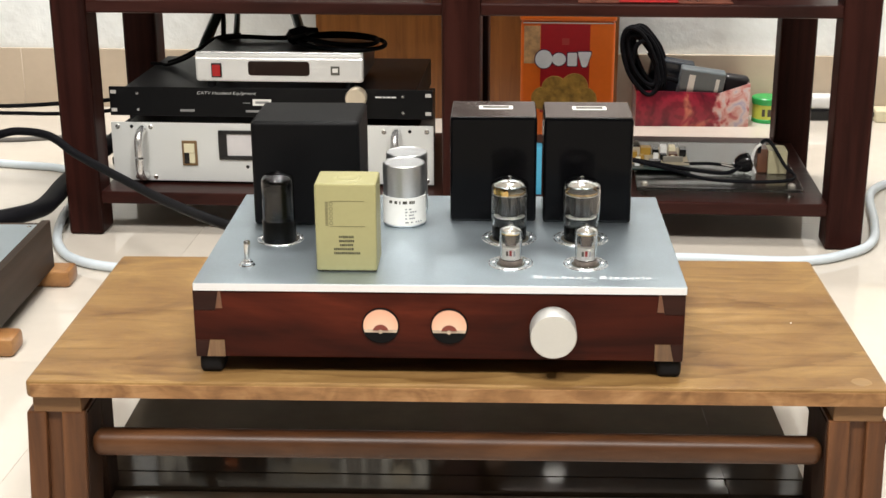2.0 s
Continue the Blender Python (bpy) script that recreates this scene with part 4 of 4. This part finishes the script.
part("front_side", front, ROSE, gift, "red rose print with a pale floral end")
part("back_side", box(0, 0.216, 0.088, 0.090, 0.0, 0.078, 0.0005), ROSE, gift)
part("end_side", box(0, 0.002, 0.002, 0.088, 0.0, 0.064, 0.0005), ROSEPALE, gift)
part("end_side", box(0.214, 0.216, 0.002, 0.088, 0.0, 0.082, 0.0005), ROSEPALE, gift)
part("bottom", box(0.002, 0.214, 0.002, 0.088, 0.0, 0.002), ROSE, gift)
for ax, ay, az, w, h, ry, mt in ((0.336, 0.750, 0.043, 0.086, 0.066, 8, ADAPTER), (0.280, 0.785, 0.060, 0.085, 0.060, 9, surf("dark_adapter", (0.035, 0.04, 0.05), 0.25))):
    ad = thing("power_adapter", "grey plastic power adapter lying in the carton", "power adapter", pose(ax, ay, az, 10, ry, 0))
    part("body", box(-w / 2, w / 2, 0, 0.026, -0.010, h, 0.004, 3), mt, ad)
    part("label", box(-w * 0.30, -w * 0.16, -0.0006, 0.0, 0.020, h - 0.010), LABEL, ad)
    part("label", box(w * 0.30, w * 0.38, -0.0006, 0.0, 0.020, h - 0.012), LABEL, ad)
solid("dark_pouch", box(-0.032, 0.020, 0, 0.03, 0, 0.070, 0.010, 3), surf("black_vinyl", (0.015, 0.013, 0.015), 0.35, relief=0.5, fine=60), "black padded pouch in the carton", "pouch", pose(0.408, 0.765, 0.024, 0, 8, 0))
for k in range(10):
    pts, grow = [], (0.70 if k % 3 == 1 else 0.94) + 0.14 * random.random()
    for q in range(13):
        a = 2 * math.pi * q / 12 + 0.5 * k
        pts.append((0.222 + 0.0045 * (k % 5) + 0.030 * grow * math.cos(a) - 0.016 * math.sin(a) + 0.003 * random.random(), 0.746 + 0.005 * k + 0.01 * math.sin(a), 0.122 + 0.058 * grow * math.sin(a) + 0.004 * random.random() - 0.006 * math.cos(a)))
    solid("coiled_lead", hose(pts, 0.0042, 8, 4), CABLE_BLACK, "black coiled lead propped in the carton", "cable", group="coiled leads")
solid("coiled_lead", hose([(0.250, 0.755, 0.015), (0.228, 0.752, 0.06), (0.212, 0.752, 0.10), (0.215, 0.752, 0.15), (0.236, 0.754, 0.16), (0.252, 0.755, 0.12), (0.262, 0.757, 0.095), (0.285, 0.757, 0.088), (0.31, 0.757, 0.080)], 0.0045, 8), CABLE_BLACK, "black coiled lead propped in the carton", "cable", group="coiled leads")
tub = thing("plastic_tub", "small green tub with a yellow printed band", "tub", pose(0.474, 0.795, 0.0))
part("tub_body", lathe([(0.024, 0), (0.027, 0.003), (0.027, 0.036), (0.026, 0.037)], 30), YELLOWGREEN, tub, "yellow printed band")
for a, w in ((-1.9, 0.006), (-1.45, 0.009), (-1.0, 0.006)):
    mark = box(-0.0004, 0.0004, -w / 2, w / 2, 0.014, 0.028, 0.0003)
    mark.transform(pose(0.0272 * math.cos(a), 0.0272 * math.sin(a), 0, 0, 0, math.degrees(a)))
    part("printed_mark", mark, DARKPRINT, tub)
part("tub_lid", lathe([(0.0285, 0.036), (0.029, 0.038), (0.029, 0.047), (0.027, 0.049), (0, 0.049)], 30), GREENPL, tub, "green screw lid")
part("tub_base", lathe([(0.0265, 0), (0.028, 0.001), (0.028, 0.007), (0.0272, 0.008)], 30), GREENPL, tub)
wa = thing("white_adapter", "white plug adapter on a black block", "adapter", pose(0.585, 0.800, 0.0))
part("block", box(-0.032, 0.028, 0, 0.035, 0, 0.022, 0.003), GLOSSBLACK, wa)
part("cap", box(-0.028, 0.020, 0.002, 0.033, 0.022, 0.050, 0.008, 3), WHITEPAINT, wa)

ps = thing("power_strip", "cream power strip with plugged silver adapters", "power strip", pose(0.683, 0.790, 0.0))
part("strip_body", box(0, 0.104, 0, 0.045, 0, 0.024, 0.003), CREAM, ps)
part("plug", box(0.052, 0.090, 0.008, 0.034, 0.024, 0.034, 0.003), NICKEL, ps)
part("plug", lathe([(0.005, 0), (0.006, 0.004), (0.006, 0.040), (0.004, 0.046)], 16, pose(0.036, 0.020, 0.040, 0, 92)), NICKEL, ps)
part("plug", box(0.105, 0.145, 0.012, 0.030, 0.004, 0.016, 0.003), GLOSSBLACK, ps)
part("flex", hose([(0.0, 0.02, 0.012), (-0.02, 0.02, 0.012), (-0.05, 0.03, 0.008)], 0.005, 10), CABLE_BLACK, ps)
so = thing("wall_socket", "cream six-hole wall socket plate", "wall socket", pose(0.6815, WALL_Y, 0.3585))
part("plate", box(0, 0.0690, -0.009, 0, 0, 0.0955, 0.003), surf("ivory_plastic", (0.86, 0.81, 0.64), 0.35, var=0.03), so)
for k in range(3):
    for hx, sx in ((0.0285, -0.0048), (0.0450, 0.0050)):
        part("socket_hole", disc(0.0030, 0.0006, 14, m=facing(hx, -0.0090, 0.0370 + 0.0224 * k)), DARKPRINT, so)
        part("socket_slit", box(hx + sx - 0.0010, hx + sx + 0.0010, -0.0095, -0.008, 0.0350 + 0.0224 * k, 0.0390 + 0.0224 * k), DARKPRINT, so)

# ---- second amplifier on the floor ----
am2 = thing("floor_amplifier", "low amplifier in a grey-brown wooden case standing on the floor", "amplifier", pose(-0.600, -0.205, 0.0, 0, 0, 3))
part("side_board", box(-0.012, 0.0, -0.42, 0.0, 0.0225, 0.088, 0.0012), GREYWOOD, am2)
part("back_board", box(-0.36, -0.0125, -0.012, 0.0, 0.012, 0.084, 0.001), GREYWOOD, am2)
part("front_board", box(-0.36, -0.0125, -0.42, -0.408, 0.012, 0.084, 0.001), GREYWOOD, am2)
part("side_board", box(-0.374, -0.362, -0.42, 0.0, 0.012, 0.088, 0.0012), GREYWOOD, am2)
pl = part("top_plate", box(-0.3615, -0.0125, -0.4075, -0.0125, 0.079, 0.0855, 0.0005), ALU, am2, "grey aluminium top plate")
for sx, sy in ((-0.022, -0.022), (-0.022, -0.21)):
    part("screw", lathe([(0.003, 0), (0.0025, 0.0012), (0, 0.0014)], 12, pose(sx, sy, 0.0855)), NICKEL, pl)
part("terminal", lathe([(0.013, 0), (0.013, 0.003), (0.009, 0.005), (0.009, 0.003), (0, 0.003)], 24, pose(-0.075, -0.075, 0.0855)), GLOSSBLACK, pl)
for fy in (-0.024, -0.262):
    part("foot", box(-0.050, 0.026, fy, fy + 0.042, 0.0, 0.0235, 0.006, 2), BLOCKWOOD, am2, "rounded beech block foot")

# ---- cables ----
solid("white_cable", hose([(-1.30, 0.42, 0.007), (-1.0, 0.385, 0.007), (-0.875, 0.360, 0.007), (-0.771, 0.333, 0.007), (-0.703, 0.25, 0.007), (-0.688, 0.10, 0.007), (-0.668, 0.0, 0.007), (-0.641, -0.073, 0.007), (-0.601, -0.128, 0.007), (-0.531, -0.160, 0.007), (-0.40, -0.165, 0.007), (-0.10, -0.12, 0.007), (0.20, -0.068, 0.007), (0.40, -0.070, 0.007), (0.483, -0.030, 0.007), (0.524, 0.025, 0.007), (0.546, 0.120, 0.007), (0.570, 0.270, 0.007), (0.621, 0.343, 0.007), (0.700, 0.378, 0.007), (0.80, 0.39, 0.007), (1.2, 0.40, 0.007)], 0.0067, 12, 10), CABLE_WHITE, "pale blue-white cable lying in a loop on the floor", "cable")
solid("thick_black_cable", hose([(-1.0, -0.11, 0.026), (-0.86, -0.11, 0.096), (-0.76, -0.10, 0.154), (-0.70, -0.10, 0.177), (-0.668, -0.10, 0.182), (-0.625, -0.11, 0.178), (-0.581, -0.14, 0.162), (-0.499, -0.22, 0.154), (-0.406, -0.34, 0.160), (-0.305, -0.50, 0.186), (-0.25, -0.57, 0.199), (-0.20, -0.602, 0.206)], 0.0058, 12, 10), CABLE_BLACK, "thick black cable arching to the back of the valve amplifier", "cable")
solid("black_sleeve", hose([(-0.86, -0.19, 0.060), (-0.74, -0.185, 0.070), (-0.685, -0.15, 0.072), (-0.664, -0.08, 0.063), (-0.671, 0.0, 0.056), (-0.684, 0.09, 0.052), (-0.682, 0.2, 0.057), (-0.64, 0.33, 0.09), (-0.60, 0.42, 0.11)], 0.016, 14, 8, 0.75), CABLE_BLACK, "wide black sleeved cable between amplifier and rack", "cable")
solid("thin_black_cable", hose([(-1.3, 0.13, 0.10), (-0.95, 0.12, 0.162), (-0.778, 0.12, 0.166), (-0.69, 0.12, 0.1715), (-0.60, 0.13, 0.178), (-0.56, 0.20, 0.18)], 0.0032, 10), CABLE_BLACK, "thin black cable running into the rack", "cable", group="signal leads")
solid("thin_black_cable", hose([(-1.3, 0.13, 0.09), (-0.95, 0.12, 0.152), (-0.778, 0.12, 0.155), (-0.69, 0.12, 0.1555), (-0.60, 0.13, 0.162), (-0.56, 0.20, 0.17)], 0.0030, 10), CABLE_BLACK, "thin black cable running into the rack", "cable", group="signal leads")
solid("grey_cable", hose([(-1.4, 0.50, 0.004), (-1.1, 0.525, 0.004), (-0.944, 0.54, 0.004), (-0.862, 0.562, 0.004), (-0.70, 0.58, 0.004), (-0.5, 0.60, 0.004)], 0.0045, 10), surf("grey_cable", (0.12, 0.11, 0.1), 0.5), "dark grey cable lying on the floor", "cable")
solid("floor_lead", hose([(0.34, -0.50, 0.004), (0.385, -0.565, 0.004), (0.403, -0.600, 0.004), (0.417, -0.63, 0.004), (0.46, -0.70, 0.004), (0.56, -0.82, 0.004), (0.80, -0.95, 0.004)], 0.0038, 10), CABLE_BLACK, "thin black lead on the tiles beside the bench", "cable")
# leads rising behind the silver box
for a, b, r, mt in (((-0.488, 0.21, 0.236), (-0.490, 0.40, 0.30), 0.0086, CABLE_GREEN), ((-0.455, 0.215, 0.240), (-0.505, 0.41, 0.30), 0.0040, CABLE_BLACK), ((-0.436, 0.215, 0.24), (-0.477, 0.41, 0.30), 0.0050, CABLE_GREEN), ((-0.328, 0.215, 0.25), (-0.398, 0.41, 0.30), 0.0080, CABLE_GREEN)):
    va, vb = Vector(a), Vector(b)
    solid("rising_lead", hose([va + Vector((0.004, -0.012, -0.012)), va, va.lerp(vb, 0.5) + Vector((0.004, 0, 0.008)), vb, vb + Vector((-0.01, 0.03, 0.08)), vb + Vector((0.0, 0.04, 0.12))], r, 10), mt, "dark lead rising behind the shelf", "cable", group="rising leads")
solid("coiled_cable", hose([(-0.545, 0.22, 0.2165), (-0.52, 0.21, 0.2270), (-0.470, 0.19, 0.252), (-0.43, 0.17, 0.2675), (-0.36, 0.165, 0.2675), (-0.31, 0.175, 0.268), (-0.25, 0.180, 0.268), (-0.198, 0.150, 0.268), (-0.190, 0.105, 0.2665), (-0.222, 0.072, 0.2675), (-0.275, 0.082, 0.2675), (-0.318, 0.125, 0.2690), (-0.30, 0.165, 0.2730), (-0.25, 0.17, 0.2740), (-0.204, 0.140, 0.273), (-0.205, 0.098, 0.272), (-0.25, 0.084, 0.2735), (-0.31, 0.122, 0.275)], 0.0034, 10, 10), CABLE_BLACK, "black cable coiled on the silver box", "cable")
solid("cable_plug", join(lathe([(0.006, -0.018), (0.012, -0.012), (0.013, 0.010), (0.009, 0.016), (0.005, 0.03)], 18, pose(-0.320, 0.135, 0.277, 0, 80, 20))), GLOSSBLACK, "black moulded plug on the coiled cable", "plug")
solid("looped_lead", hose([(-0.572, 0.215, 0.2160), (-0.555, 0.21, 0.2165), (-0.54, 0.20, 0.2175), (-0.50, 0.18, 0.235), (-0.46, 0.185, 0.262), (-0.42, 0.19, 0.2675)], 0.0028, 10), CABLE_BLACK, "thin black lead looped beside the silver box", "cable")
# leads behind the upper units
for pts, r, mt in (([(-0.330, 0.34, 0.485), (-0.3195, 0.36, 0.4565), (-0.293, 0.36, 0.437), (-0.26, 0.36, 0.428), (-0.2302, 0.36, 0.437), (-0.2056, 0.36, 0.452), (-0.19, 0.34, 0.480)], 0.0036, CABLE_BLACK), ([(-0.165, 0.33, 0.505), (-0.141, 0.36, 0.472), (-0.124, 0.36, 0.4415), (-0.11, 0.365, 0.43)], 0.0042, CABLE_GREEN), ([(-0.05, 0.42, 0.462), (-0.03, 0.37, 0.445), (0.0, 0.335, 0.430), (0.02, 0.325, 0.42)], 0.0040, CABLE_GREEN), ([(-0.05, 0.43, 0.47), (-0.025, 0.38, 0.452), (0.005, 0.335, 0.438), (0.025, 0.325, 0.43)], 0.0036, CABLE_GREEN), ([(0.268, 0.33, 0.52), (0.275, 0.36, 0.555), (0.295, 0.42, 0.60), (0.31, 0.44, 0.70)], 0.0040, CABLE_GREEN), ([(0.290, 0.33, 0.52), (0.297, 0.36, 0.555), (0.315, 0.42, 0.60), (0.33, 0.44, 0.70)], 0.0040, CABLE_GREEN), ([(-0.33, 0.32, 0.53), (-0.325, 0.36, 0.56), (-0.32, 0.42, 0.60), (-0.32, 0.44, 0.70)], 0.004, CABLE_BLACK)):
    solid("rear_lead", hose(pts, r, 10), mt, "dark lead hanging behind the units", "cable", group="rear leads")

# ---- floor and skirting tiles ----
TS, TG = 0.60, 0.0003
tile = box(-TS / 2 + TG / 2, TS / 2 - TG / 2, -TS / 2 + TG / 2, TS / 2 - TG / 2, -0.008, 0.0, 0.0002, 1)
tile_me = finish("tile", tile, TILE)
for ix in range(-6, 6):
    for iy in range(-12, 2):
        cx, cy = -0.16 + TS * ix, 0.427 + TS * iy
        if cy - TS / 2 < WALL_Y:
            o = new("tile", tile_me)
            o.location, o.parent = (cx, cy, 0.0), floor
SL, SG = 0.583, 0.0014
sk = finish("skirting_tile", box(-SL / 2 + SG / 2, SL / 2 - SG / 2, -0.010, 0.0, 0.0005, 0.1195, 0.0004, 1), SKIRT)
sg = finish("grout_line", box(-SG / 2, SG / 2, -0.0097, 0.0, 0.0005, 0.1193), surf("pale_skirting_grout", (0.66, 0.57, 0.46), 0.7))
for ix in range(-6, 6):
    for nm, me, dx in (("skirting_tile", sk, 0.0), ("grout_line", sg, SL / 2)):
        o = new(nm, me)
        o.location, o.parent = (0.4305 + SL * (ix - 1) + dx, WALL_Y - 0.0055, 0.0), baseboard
# # #
Search the data for "with". Copy every matching line.

Continue the Blender Python (bpy) script that recreates this scene with part 4 of 4. This part finishes the script.
part("front_side", front, ROSE, gift, "red rose print with a pale floral end")
tub = thing("plastic_tub", "small green tub with a yellow printed band", "tub", pose(0.474, 0.795, 0.0))
ps = thing("power_strip", "cream power strip with plugged silver adapters", "power strip", pose(0.683, 0.790, 0.0))